The context is part of a description of someone:
.... forse perche è francese e parla con una errre che a me sembra una grattugia arrugginita.

Thanks.
 
  • You little ripper!

    Senior Member
    Australian English
    It's interesting that the expression "to grate" means "to be a source of irritation" or "to make a rough sound". I don't know whether that translates into Italian tho'. Grating cheese on a grater, even a rusty one, wouldn't make an irritating sound, but rubbing something metallic against it would, I suppose.
     

    Girino

    Senior Member
    English, USA
    DesertCat said:
    How would you render "grattugia arruginita" ? The literal "rusted grater" doesn't make much sense in English.

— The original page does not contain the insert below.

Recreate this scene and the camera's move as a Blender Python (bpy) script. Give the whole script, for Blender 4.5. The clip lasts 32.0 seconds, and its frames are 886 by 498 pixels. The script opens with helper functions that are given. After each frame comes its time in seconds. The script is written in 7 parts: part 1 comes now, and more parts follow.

    The context is part of a description of someone:
    .... forse perche è francese e parla con una errre che a me sembra una grattugia arrugginita.

    Thanks.
    Charles and carrickp have given you the sense, but if if you want a brief but non-literal rendering I'd say something like "perhaps because he is French and when he speaks his r's sound like a (rusty hinge).

    Which reminds me that Kurt Vonnegut, who was from Indianapolis, once said that the Indiana accent sounded like "a bandsaw cutting sheet metal".
     

    Alfry

    Senior Member
    Italian
    well, my cents...
    the issue here is to understend what the writer wanted to convey using grattugia arruginita as a comparison for the 'r' sound.
    was the sound weird, harsh, strong, irritating and so on...?

    from my point of view, grattugia arruginita can be rendered into a broken (old) grater, a grater that's not working like it's supposed to do.